--- Begin ---

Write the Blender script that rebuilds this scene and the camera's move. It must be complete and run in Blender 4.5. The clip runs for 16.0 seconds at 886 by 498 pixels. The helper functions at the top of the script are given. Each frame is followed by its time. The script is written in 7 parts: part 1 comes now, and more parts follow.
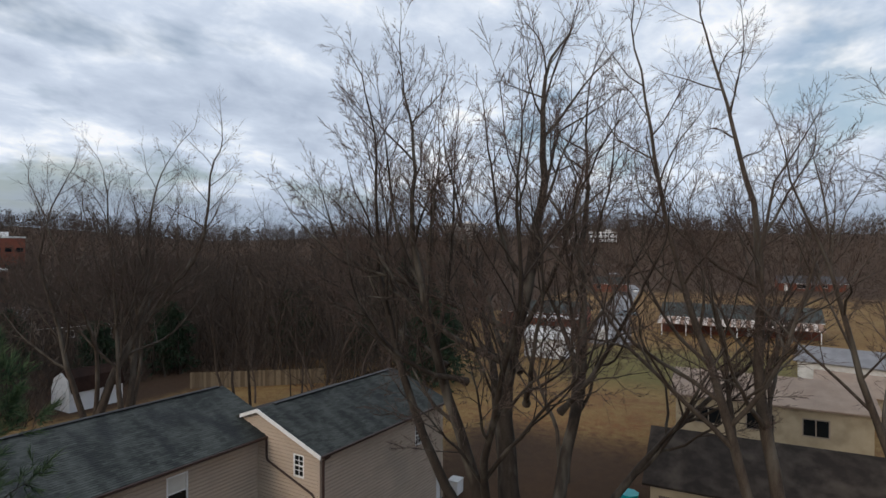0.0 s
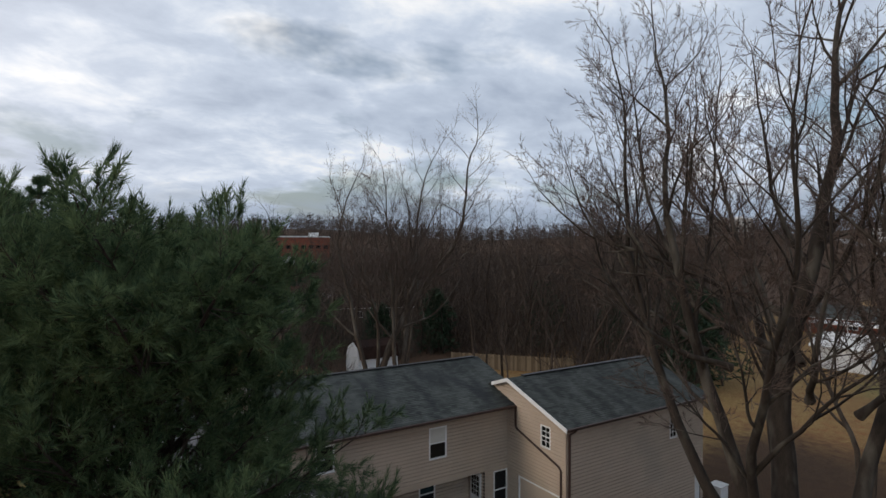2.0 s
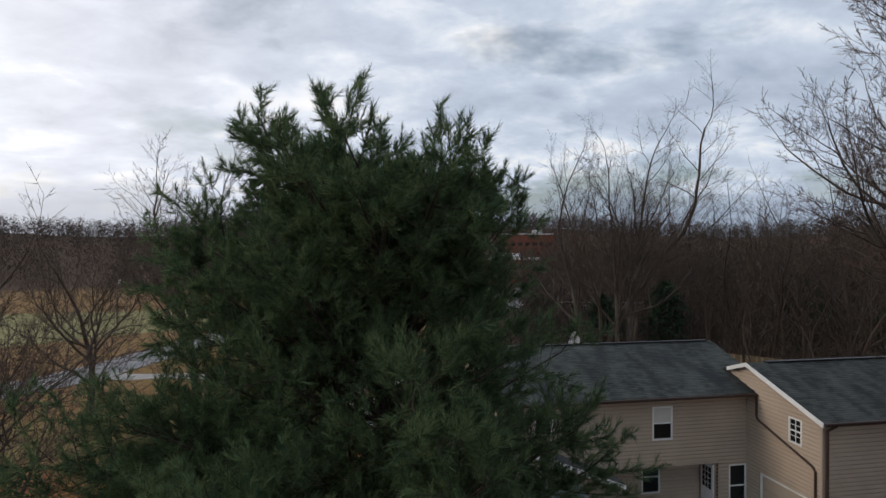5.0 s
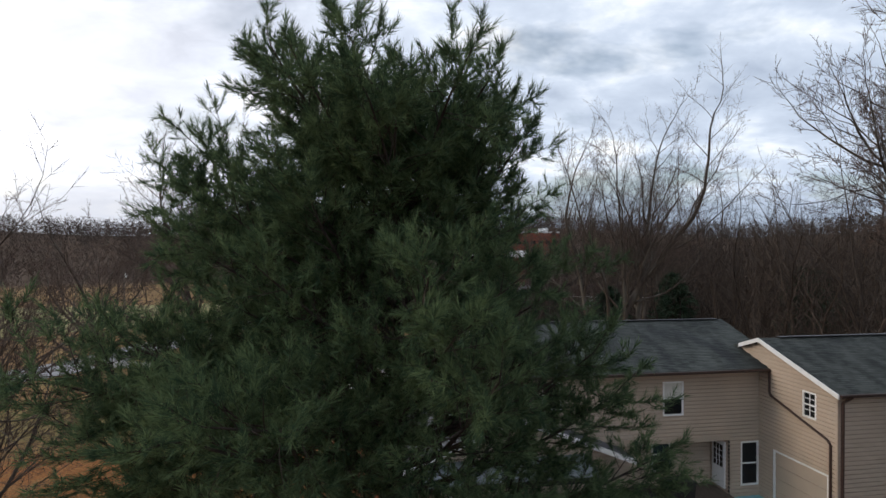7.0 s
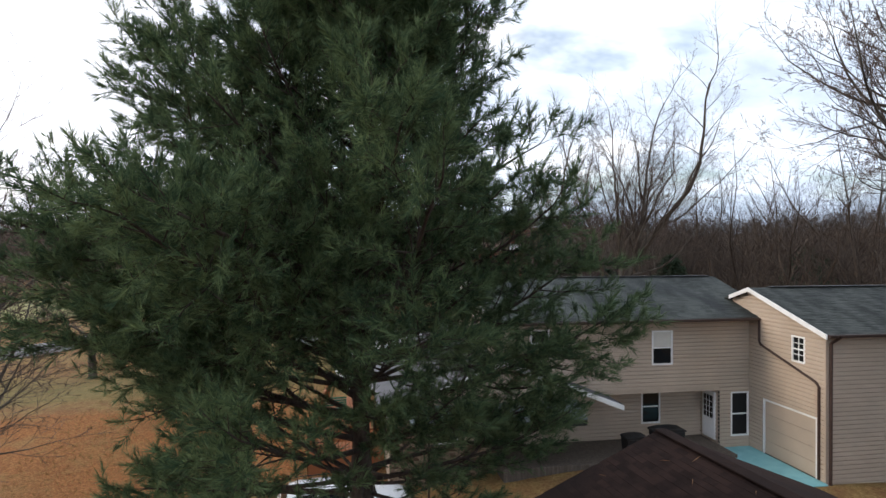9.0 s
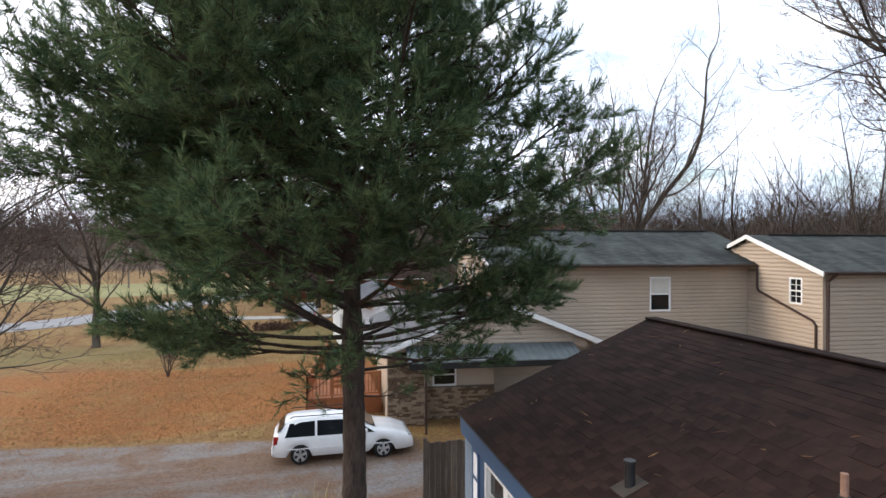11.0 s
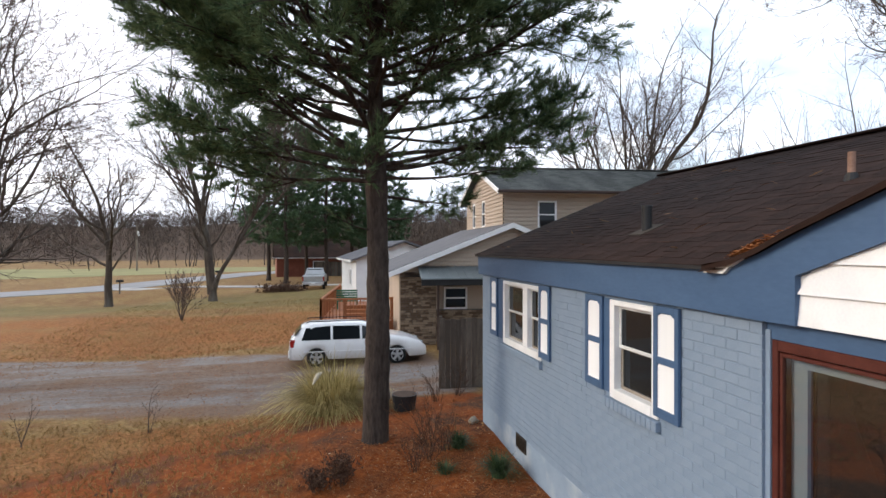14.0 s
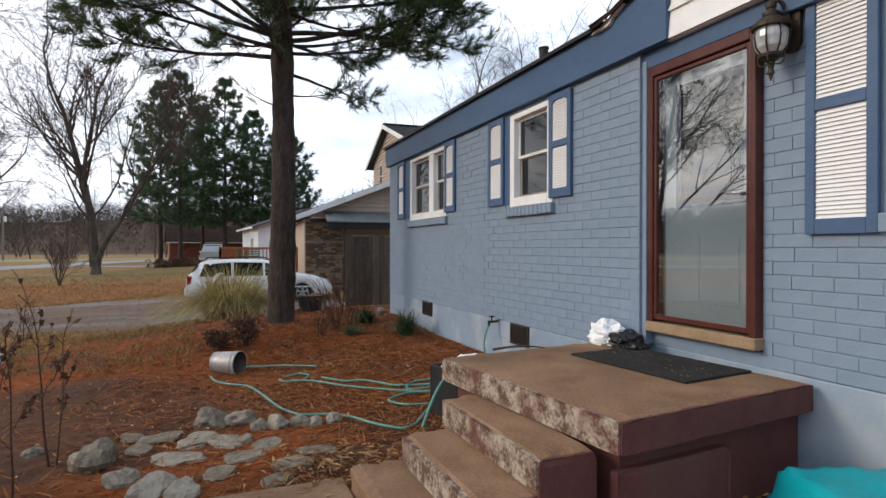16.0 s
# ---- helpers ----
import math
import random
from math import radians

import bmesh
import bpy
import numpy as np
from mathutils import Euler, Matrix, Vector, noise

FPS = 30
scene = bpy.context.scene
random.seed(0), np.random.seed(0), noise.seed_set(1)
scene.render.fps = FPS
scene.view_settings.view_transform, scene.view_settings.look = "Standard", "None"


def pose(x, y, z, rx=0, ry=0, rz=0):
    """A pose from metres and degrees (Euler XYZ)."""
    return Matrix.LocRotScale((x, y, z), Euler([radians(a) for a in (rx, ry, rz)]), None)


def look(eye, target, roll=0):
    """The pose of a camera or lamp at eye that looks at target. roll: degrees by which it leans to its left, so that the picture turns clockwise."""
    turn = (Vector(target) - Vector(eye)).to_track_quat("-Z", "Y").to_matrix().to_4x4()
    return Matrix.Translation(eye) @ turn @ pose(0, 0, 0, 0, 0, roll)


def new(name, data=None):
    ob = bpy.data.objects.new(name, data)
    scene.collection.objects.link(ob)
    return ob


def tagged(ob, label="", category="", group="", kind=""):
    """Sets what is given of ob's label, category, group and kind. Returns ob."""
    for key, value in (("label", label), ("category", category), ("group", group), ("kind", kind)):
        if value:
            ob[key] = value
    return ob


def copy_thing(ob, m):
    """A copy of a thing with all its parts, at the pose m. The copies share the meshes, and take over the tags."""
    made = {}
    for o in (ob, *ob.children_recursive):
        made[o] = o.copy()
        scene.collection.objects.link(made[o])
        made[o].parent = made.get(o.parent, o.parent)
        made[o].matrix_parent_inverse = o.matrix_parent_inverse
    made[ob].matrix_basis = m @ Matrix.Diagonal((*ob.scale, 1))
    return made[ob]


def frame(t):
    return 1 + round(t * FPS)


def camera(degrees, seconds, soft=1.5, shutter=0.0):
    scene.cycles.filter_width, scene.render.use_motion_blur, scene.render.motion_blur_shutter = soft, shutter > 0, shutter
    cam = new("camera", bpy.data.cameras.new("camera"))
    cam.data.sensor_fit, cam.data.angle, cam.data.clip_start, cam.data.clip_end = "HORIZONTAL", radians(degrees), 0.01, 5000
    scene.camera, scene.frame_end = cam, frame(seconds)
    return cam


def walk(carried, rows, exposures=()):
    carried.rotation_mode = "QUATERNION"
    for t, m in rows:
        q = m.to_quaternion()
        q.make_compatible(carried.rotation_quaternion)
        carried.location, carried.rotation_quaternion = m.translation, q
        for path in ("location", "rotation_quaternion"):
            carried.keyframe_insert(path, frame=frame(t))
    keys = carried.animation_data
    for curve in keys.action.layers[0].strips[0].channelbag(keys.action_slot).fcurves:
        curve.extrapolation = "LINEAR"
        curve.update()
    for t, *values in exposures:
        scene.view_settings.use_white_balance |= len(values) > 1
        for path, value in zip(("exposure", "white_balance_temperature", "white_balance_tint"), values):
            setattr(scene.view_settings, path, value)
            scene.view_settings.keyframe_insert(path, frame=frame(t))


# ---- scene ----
cam = camera(76.7, 16.0)
PATH = [
    (0, (-3.868, -2.49, 15.134), (-2.095, -1.566, 15.13), 0.1),
    (0.5, (-3.793, -2.537, 14.851), (-1.951, -1.758, 14.846), -0.1),
    (1, (-3.556, -2.646, 14.483), (-1.589, -2.279, 14.477), -0.2),
    (1.5, (-3.565, -2.61, 14.209), (-1.744, -1.783, 14.2), -0.0),
    (2, (-3.784, -2.713, 13.952), (-2.576, -1.119, 13.947), 0.1),
    (2.5, (-3.352, -2.761, 13.286), (-2.777, -0.846, 13.286), -0.1),
    (3, (-3.072, -2.905, 12.945), (-2.566, -0.97, 12.947), -0.1),
    (3.5, (-3.046, -3.156, 12.788), (-2.547, -1.219, 12.789), -0.0),
    (4, (-3.272, -3.386, 12.682), (-2.767, -1.45, 12.678), -0.0),
    (6.5, (-3.986, -2.936, 11.883), (-3.497, -0.997, 11.877), 0.1),
    (7, (-3.763, -2.934, 11.314), (-3.28, -0.993, 11.311), 0.1),
    (7.5, (-3.552, -2.989, 10.756), (-3.074, -1.048, 10.753), -0.0),
    (8, (-3.398, -2.99, 10.234), (-2.919, -1.048, 10.229), 0.1),
    (8.5, (-3.31, -3.008, 9.68), (-2.828, -1.067, 9.675), 0.1),
    (9, (-3.118, -3.025, 9.09), (-2.644, -1.082, 9.085), -0.0),
    (9.5, (-3.12, -3.036, 8.502), (-2.647, -1.093, 8.498), 0.0),
    (12, (-2.792, -3.368, 5.64), (-2.344, -1.419, 5.638), 0.1),
    (12.5, (-2.872, -3.421, 5.178), (-2.427, -1.471, 5.177), 0.1),
    (13, (-3.06, -3.476, 4.681), (-2.614, -1.526, 4.679), 0.0),
    (13.5, (-3.176, -3.503, 4.165), (-2.733, -1.552, 4.16), -0.0),
    (14, (-3.276, -3.542, 3.62), (-2.831, -1.592, 3.613), -0.0),
    (14.5, (-3.348, -3.564, 3.025), (-2.905, -1.614, 3.021), 0.1),
    (15, (-3.367, -3.611, 2.492), (-2.872, -1.673, 2.49), 0.1),
    (15.5, (-3.369, -3.665, 1.963), (-2.736, -1.768, 1.959), 0.0),
    (16, (-3.349, -3.727, 1.412), (-2.587, -1.879, 1.408), 0.1),
]
walk(cam, [(t, look(eye, target, roll)) for t, eye, target, roll in PATH],
     exposures=[(0, -0.1), (2, -0.22), (4, -0.24), (6.5, -0.06), (8, 0.45), (9.5, 0.8), (12, 1.15), (13.5, 1.05), (14.5, 0.78), (15.5, 0.48), (16, 0.6)])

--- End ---

EXERCISE DESCRIPTION: Wherever a line in the data above holds "parts", copy that line.

RESULT FOR THIS TASK:
Write the Blender script that rebuilds this scene and the camera's move. It must be complete and run in Blender 4.5. The clip runs for 16.0 seconds at 886 by 498 pixels. The helper functions at the top of the script are given. Each frame is followed by its time. The script is written in 7 parts: part 1 comes now, and more parts follow.
    """A copy of a thing with all its parts, at the pose m. The copies share the meshes, and take over the tags."""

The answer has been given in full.